§ **Task goal**: Everything from the line containing "setattr(scene.view_settings, path, value)" through the line containing "# ---- scene" must be quoted exactly; everything else is left out.

§ **Input**:
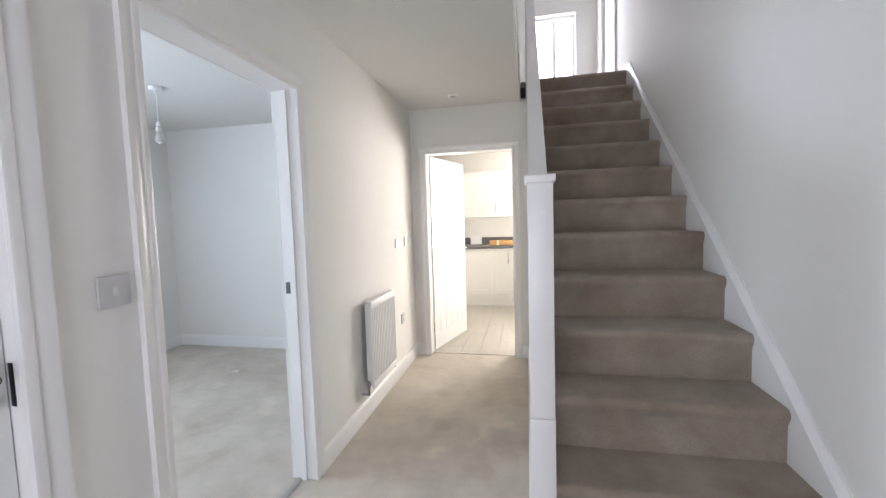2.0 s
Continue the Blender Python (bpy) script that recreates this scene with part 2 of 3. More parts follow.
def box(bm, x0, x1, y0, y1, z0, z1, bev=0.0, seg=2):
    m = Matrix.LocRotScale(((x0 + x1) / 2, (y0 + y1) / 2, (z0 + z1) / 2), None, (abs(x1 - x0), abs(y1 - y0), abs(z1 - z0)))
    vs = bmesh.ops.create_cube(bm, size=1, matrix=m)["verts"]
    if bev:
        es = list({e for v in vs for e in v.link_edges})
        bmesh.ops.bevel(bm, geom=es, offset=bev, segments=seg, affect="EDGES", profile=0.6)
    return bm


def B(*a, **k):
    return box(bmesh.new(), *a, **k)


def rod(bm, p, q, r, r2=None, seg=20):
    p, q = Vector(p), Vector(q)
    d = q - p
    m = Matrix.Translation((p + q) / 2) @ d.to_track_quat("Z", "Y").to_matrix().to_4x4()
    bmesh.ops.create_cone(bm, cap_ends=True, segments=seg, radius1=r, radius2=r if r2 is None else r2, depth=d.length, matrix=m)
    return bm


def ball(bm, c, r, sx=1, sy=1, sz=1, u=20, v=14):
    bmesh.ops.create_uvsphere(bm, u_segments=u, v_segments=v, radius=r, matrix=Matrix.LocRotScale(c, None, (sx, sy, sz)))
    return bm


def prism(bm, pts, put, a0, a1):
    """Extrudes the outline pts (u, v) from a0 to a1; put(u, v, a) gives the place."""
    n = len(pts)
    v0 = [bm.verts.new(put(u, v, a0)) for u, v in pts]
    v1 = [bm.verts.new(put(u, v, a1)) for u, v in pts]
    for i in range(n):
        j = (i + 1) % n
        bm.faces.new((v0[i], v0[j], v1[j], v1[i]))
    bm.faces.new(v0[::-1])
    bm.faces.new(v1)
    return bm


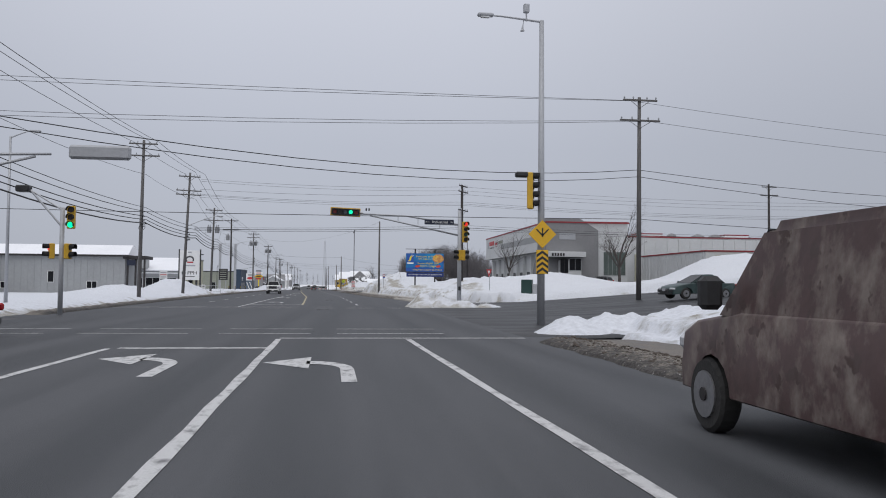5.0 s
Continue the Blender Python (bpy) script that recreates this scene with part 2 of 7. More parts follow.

* * *

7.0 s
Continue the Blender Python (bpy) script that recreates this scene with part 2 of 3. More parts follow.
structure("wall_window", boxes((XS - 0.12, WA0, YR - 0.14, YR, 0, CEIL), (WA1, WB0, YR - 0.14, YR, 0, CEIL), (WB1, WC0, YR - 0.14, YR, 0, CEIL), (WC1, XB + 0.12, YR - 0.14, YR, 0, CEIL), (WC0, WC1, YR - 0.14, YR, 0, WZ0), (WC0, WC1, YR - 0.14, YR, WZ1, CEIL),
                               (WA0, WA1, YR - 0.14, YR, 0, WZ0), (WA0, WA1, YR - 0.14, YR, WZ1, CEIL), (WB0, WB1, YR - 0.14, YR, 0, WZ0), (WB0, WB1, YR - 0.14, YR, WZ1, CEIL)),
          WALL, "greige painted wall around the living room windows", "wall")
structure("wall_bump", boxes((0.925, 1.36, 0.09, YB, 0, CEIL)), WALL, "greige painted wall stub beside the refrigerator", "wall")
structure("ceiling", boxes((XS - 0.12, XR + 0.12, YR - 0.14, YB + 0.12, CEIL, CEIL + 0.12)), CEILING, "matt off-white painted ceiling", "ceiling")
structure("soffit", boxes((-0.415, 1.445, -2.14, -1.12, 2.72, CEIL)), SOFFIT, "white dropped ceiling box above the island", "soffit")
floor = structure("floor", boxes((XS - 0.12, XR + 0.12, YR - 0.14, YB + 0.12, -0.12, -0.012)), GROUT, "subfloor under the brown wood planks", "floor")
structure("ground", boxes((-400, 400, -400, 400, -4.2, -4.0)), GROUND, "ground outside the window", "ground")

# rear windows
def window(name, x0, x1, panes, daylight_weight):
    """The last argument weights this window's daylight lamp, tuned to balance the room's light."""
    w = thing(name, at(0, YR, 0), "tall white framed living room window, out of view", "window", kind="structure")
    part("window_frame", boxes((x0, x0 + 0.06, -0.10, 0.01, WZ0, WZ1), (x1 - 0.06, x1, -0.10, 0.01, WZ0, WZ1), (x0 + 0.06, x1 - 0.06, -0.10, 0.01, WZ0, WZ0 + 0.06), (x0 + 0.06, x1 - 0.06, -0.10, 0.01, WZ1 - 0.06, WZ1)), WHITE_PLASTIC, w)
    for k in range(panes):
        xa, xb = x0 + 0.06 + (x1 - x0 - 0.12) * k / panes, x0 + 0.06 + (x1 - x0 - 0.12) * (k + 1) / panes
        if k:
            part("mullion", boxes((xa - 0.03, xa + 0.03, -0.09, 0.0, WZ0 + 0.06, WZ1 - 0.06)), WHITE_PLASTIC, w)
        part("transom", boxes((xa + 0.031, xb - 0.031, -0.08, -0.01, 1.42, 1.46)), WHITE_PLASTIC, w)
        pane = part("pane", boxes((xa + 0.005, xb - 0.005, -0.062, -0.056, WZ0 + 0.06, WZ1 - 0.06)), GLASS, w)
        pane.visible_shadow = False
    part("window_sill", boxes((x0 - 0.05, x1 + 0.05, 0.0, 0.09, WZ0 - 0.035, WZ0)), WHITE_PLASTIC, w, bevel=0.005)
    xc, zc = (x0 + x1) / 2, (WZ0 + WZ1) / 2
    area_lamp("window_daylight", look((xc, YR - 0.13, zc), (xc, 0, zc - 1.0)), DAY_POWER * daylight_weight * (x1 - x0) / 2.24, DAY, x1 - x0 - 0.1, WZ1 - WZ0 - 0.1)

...

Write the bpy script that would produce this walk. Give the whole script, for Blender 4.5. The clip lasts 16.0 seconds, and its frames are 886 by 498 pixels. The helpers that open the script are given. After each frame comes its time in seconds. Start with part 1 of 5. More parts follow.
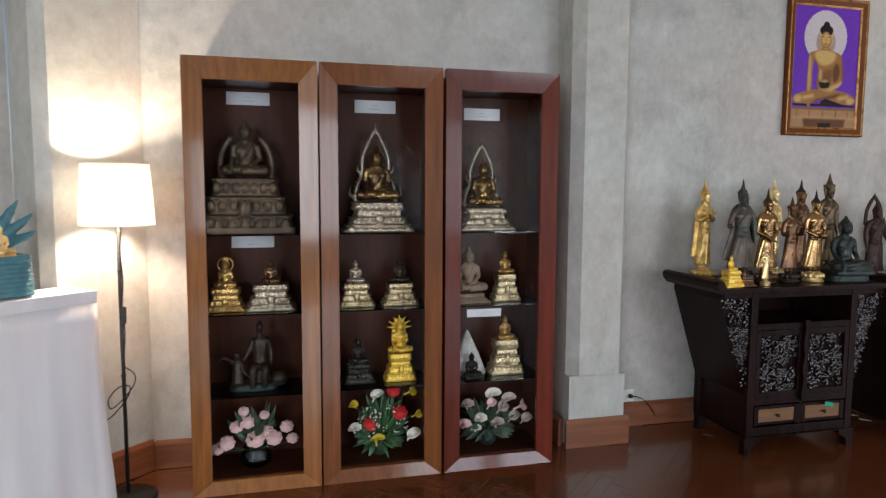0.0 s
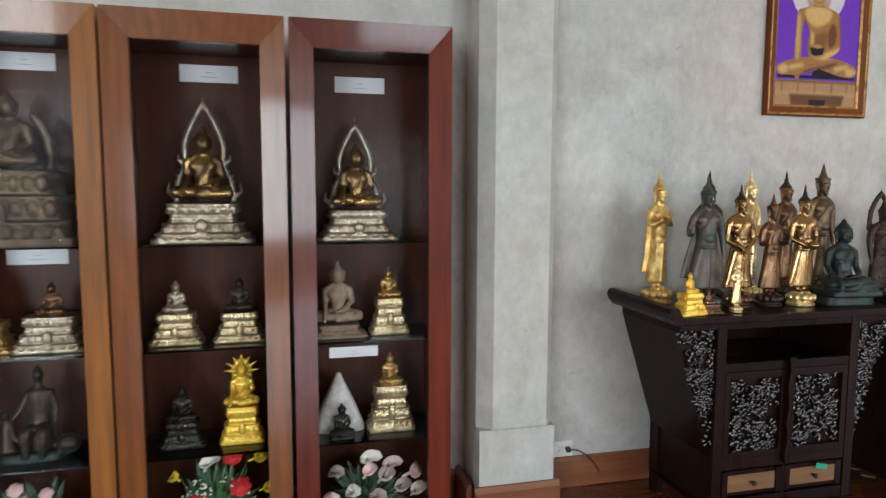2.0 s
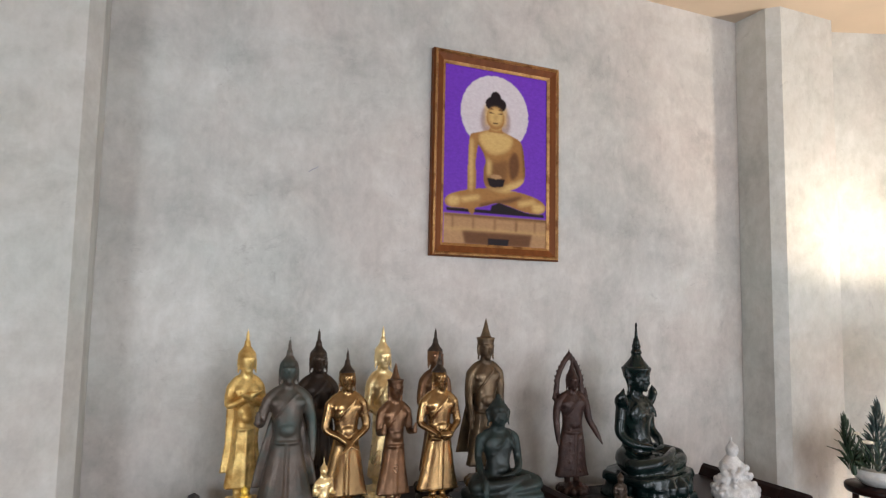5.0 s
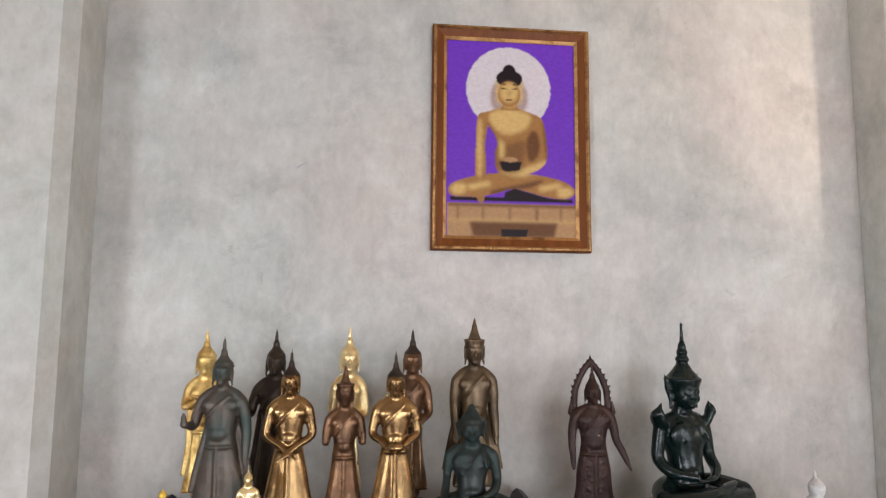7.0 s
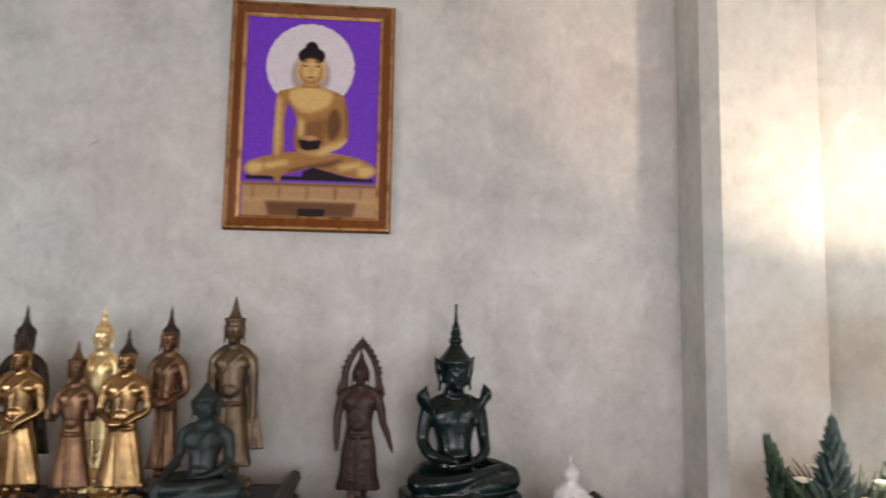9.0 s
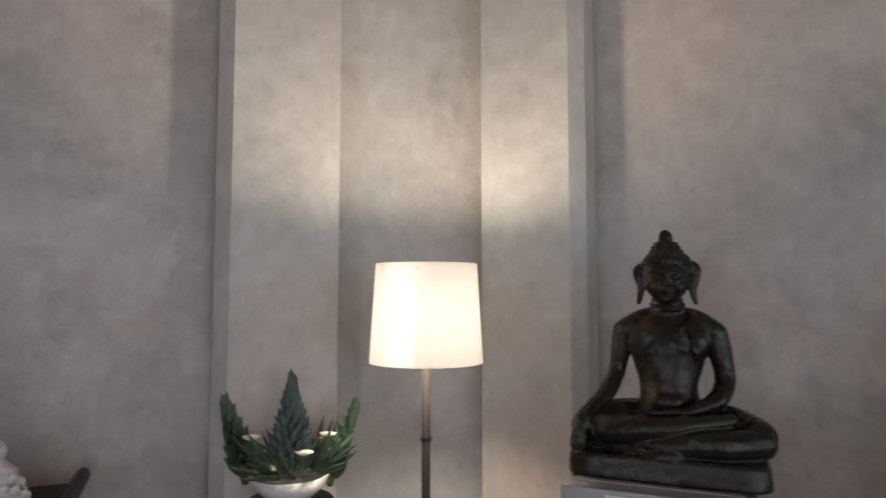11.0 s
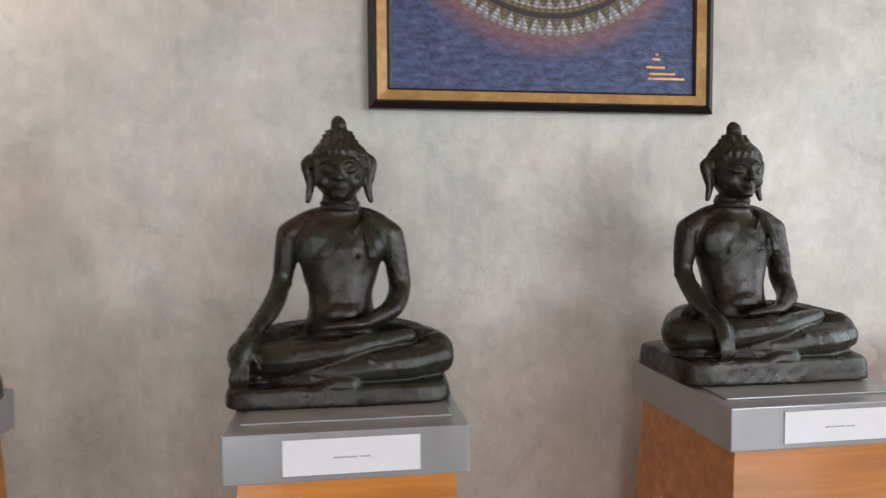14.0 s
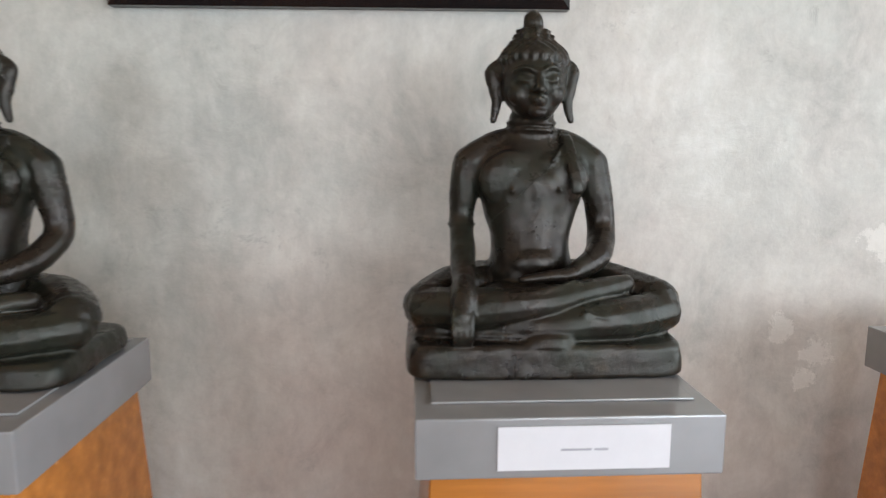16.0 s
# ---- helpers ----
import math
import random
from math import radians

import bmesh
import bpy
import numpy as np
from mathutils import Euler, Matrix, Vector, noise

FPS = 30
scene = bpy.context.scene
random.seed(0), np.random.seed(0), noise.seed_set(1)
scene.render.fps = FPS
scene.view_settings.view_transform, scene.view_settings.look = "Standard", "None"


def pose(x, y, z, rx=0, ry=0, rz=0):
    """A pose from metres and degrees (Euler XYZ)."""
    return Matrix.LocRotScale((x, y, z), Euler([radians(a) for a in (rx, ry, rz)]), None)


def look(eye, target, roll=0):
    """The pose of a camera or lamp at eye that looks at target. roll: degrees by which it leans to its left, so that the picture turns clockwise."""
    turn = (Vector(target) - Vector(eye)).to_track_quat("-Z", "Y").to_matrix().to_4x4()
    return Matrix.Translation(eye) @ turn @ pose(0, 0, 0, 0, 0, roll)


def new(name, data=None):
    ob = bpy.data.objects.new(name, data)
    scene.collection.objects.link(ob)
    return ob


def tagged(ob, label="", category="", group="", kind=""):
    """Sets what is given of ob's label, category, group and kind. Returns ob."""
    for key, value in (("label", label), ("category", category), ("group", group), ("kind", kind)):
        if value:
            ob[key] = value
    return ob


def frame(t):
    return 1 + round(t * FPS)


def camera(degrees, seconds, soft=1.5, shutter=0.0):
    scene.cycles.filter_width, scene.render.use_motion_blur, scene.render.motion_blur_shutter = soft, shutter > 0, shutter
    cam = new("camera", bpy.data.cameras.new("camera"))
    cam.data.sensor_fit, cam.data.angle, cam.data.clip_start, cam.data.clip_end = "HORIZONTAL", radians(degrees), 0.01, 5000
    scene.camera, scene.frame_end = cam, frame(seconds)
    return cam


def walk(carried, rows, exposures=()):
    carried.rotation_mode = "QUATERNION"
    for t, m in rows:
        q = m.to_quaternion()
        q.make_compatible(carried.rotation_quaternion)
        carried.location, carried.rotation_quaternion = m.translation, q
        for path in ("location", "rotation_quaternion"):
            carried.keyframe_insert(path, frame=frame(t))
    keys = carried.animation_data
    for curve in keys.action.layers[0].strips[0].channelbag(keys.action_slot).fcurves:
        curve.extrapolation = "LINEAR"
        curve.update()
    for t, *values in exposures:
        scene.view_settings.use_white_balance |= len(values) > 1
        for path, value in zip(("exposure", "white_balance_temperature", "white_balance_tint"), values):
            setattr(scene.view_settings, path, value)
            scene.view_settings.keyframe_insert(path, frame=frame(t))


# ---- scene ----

§ **Written solution**:
            setattr(scene.view_settings, path, value)
            scene.view_settings.keyframe_insert(path, frame=frame(t))


# ---- scene ----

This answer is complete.